[Entries with animation source code]
+++

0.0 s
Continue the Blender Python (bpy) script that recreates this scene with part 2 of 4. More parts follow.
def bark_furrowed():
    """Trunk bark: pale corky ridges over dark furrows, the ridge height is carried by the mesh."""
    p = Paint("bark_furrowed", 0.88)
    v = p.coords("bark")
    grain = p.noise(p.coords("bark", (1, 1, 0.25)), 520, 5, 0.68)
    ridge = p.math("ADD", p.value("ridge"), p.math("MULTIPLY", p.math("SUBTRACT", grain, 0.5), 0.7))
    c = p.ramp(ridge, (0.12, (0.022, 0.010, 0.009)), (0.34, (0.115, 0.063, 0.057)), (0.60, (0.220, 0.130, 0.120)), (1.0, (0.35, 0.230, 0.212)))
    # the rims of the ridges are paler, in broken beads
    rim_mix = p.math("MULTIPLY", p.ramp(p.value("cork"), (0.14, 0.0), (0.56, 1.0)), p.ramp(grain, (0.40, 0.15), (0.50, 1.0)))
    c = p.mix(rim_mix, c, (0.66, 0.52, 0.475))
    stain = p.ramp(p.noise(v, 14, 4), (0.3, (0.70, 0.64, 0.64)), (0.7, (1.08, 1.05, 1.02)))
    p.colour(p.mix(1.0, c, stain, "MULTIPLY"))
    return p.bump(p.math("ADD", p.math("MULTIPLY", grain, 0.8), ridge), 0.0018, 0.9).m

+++

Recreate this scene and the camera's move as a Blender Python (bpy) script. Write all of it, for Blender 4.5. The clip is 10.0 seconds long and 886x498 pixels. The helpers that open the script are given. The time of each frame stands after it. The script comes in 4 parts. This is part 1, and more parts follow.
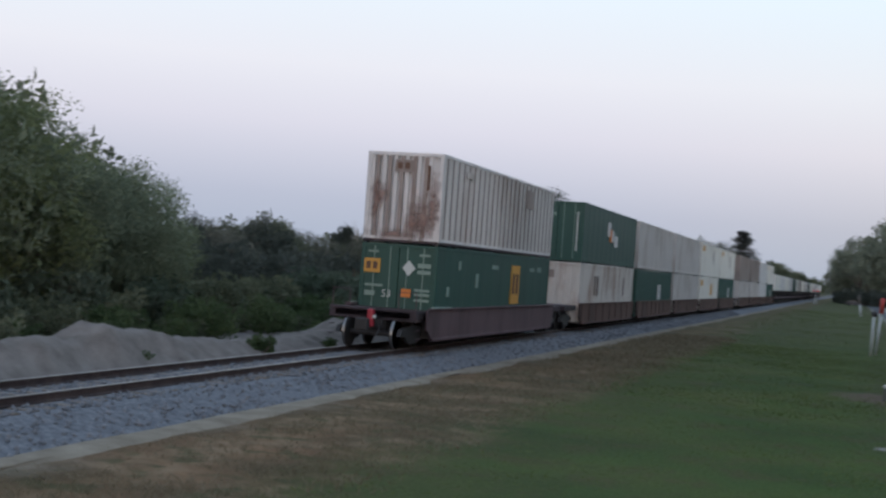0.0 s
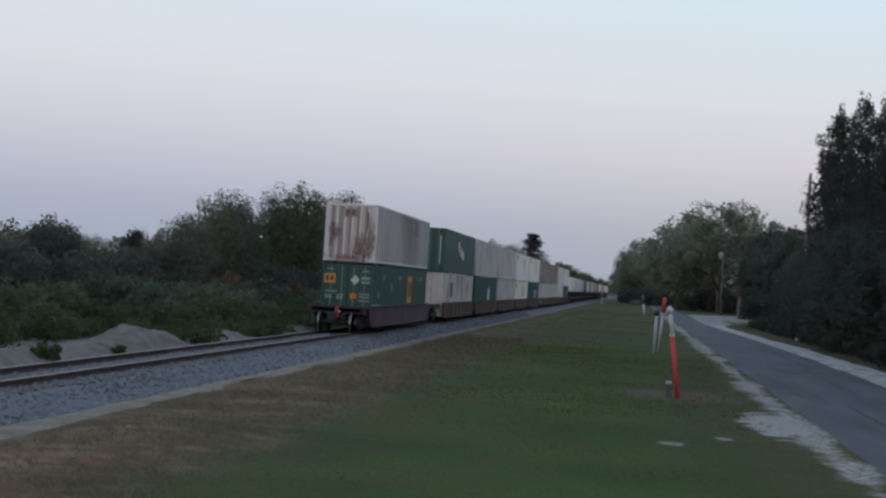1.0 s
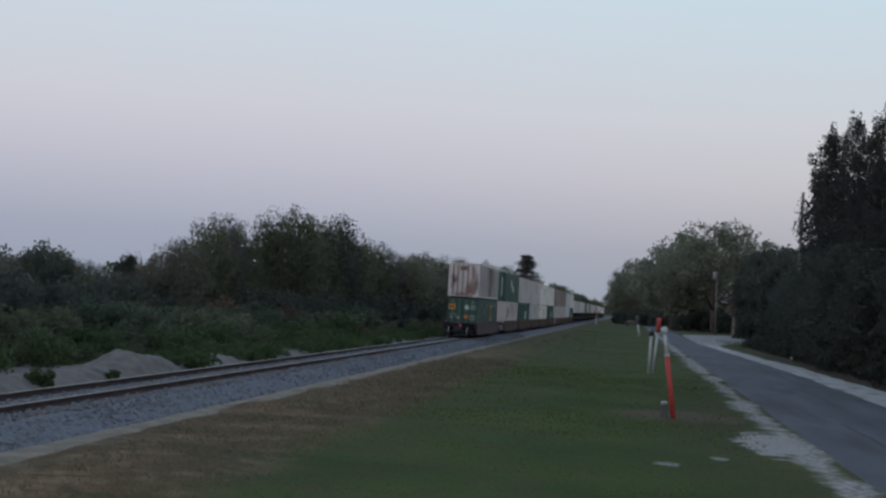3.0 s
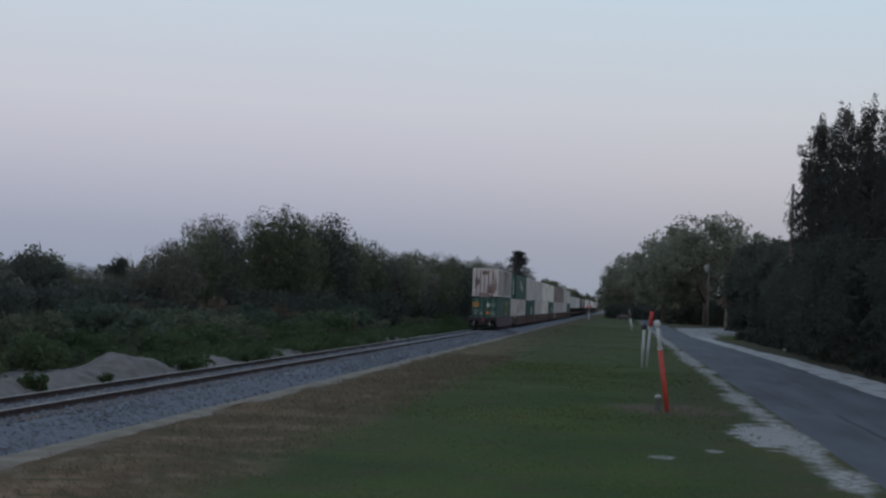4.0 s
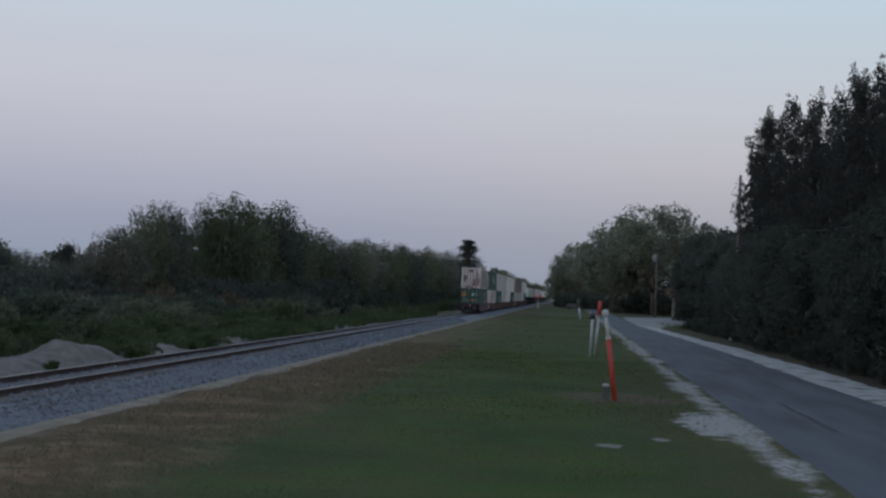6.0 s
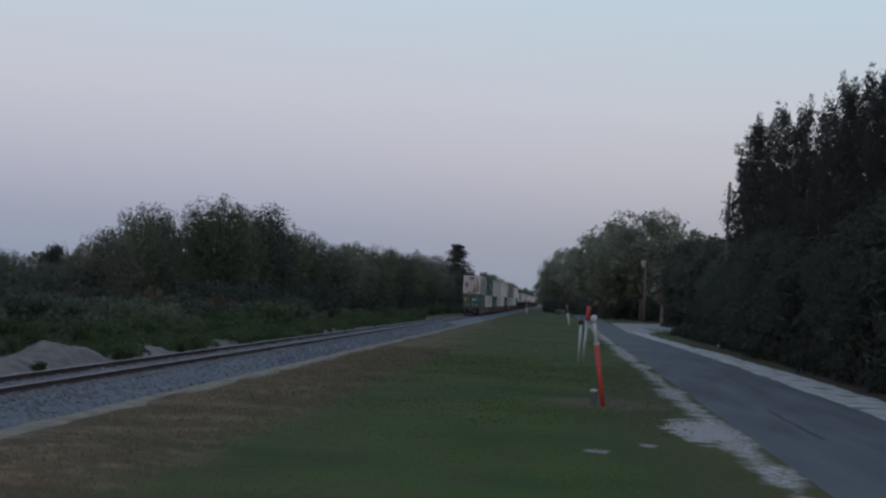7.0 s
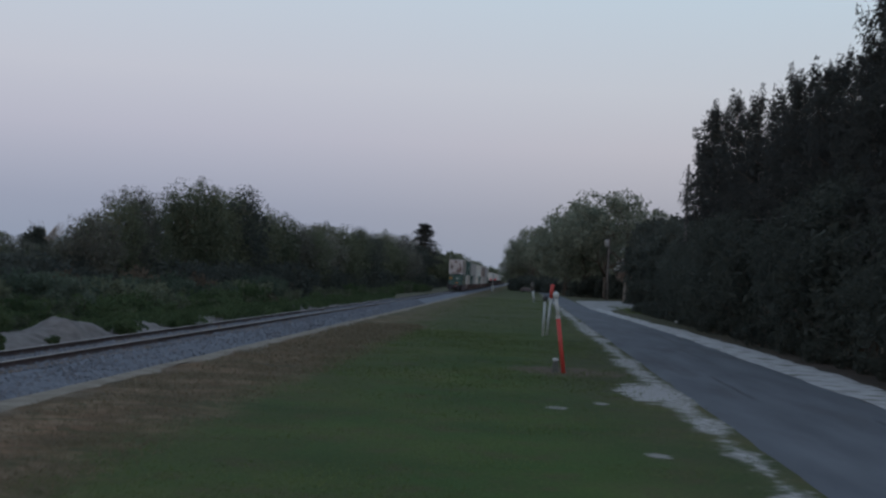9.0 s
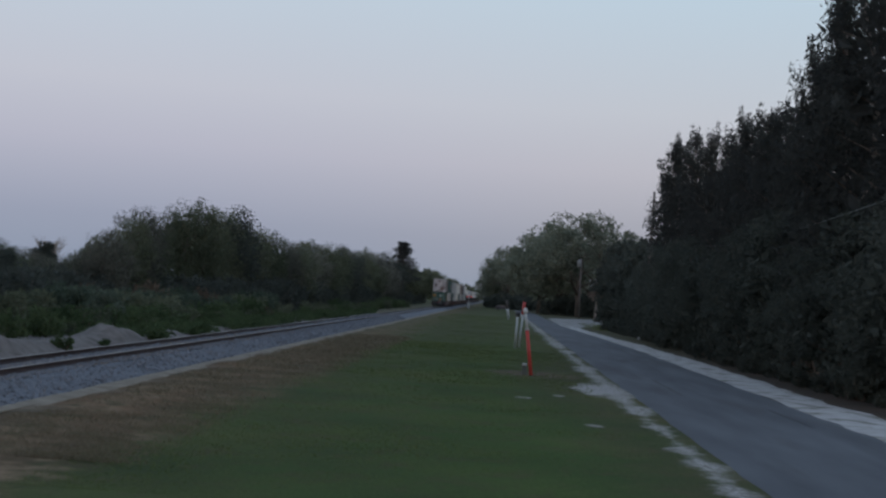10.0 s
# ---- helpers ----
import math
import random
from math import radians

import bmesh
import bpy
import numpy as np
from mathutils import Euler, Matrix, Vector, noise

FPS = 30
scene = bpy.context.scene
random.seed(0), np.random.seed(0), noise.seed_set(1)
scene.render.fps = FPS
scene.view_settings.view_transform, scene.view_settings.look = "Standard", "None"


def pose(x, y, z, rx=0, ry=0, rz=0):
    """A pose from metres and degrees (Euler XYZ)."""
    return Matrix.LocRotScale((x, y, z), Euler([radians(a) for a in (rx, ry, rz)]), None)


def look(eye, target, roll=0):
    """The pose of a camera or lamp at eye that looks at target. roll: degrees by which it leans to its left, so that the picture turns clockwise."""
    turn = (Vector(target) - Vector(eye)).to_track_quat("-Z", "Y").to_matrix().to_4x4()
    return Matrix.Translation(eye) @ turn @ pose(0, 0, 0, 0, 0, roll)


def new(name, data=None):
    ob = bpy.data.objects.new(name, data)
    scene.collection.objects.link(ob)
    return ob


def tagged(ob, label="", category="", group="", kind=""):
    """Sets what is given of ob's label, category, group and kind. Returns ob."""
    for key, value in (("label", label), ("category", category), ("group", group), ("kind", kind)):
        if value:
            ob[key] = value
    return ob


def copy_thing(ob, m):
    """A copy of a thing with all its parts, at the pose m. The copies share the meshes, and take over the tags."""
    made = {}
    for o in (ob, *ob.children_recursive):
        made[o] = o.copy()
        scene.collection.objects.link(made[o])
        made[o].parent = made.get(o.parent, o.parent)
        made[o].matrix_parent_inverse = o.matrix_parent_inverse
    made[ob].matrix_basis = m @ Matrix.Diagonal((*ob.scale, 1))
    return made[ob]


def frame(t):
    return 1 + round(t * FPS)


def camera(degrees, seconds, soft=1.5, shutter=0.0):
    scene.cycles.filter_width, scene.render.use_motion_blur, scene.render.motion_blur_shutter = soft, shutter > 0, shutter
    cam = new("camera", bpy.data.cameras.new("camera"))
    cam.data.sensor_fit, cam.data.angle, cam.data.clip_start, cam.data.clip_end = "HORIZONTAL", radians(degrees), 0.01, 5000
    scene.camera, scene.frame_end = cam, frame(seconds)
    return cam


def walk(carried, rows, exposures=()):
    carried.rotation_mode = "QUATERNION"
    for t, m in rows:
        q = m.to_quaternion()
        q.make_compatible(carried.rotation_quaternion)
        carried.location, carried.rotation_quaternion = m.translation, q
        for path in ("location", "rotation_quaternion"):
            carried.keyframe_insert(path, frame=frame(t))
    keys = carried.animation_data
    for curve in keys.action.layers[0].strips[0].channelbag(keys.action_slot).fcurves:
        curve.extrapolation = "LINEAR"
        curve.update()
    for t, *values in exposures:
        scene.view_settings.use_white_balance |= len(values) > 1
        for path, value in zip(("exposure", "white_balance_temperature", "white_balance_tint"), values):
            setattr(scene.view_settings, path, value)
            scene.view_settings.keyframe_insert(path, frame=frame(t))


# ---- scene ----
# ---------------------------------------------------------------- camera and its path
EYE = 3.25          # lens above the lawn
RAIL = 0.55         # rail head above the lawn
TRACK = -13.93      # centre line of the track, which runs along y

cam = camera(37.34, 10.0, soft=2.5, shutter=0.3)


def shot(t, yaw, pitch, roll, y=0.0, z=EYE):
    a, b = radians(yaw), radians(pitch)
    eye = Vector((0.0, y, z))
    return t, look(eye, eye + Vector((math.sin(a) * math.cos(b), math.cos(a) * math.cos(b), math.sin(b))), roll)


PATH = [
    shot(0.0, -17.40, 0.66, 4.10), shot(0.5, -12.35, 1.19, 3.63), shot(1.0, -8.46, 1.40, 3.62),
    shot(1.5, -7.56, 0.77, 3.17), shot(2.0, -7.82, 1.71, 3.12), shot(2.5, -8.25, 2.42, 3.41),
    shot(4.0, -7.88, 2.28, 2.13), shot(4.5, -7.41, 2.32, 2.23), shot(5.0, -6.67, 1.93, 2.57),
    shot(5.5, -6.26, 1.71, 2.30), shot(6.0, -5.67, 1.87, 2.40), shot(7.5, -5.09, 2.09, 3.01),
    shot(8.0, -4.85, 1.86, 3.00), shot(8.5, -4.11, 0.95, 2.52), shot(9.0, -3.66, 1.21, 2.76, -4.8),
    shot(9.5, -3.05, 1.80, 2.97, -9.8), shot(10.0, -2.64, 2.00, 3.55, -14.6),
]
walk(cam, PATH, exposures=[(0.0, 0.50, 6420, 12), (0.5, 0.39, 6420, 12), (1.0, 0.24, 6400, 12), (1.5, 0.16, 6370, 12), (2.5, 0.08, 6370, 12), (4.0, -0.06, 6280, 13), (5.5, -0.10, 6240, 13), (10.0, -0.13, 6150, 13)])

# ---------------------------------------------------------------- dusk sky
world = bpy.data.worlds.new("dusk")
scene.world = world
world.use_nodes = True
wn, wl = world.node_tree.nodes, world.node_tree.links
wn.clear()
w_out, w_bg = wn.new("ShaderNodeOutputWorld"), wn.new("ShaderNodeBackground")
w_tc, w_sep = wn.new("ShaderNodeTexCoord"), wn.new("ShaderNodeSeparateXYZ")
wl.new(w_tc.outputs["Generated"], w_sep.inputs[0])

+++

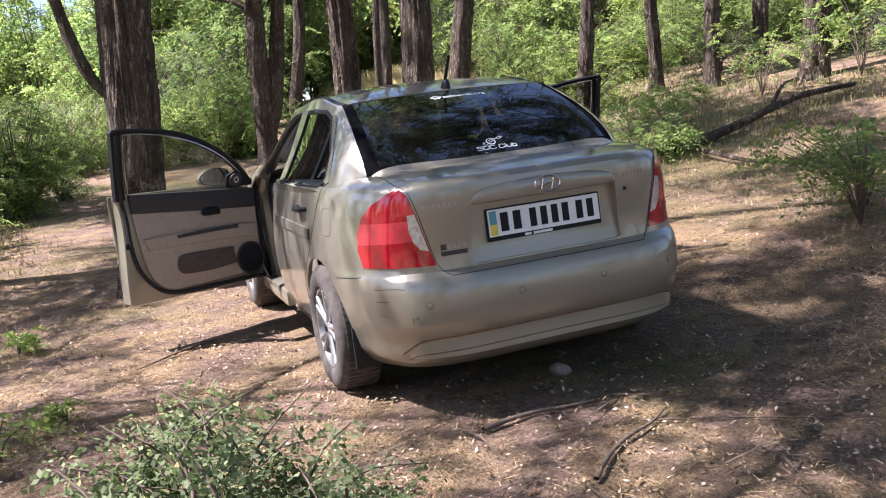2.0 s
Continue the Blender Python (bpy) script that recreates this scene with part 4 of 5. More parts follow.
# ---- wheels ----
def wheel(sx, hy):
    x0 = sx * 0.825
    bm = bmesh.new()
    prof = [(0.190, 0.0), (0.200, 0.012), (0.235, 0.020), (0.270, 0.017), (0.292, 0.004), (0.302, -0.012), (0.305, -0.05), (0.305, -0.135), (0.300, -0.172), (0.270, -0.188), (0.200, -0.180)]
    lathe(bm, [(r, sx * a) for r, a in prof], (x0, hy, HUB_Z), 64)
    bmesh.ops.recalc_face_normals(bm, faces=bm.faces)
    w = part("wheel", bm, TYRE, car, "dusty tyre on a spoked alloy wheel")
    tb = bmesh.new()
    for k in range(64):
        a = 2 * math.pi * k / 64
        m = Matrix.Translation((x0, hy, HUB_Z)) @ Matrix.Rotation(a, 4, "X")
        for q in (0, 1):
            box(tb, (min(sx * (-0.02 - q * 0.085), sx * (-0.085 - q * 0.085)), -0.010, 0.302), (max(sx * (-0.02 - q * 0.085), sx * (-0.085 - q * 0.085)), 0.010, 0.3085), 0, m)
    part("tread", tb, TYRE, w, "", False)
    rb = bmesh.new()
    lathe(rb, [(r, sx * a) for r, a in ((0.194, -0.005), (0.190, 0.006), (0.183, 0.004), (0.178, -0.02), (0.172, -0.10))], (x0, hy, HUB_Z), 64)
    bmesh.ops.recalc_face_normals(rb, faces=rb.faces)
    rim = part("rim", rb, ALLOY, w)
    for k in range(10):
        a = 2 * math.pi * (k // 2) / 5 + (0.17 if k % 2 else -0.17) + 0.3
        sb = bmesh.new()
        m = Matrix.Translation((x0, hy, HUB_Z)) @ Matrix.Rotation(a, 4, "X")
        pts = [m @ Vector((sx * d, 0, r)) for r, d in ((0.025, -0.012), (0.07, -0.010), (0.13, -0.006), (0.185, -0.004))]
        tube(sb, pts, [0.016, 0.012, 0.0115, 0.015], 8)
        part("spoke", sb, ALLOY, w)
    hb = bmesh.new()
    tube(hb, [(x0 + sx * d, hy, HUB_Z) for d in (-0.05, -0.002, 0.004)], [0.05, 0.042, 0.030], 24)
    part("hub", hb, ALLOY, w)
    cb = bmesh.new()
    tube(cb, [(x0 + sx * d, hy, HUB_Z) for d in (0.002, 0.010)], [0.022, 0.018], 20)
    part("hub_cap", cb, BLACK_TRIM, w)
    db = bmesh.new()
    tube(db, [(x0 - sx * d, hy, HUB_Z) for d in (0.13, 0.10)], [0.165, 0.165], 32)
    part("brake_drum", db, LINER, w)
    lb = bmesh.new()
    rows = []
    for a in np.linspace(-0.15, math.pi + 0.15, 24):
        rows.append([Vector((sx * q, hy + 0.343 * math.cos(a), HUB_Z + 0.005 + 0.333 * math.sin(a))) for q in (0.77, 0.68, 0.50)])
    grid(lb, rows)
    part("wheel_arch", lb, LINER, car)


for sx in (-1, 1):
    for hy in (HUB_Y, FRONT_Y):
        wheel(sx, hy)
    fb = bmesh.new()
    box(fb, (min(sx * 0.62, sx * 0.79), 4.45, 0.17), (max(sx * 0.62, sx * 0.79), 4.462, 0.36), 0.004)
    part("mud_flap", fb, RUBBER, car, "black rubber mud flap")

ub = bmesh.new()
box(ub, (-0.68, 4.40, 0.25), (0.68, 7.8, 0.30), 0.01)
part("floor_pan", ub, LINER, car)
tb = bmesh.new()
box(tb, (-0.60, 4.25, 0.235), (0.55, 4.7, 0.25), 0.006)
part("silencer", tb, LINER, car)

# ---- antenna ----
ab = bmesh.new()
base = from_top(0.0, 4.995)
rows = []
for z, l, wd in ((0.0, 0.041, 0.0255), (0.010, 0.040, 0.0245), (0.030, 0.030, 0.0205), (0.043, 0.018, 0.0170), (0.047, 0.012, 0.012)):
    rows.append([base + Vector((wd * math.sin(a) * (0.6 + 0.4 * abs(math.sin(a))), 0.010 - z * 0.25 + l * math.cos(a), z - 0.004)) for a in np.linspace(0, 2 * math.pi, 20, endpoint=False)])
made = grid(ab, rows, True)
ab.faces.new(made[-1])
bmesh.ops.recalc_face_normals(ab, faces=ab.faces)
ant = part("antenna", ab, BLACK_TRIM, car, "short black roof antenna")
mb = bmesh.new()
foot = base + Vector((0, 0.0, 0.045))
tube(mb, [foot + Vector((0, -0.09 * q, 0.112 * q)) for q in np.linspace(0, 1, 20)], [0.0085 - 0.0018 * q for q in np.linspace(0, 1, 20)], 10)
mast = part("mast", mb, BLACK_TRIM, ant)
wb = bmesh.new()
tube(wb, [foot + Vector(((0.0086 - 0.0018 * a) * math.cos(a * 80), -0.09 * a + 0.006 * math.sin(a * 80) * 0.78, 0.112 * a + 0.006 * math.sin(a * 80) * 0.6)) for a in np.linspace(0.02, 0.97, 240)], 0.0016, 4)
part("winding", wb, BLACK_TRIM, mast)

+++

▶ _What you should do_
Filter the records for lines holding the string "random". Copy each one.

▶ _Output of the task_
import random
random.seed(0), np.random.seed(0), noise.seed_set(1)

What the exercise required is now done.